Working at the funeral home as a part-time funeral assistant and night attendant while I studied history at Baylor, I met Alvin in 1995. Alvin served as a sounding board, a source of information and a friend to me (as he did for many others in my position over the years). My duties included working the overnight shift at the Funeral Home, receiving death calls from families or hospitals and then contacting a licensed funeral director and dispatching him (or her) to the scene. That is, I called funeral directors during the wee hours of the morning and informed them that the remains of some unfortunate soul required their immediate services. Interacting with individuals at 3:30 in the morning allows for extraordinary insight into their character and true nature.

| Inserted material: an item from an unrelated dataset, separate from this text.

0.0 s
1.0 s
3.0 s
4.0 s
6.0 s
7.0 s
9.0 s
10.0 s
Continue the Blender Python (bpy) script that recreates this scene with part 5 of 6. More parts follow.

Not everyone awakened by a night attendant in the middle of the night reacts with charm and benevolence.

However, when I called Alvin (and sometimes I would call him many times during the same night), he was invariably positive and polite. He was always prepared to “function” (as he liked to describe it). Alvin loved what he did. More precisely, he understood his role in the community, and he was committed to every aspect of it—even when his tasks were unpleasant. I am convinced that Alvin saw his obligations as a funeral director not as his job but as his “calling.” And he understood that his calling required a lifetime, fulltime and all-the-time commitment. He cheerfully responded to families in need regardless of the hour.

As for that day in 1997, we were headed for a small town a few miles west of Post, Texas. The upcoming funeral appeared to be a straightforward affair, so there was no need to spend much time discussing details concerning the service. Instead, we spent many hours on the road that day talking about life. Upon reaching our destination, however, we found that things were not in order. After a series of furious-paced phone calls to the local funeral director, the cemetery caretakers, the vault-company and our colleagues back in Waco, Alvin orchestrated an efficient and reverent service. The family arrived unaware of any agitation and left without a hint of impending or averted crisis. Alvin then proceeded to tie up all the loose ends.

As our already long day continued to grow longer, the local funeral director suggested that we “head on back to Waco.” He assured us that he would see to it that “everything got done.” As the afternoon sun sank steadily lower in the sky, and that long drive back home loomed in our near future, Alvin looked at that man and said, “I’m not worried about it getting done, I’m worried about it getting done right.” We stayed. We waited for the vault. We waited for the “cover.” And we did not start for home until the service was “done right.”

When someone asks me about the value of a professional funeral service, I will usually tell them that story. When I think about dedication and commitment—I usually think about Alvin Sams. Most of the time no one can know what goes on in the privacy of a preparation room or in a deserted cemetery in West Texas—except for the funeral director. When the funeral director was Alvin Sams, I can guarantee that it was “done right.” The thousands of families who entrusted their loved ones to Alvin over the years can rest assured that things were “done right.”

We lost a good man on Monday. And we are going to miss him.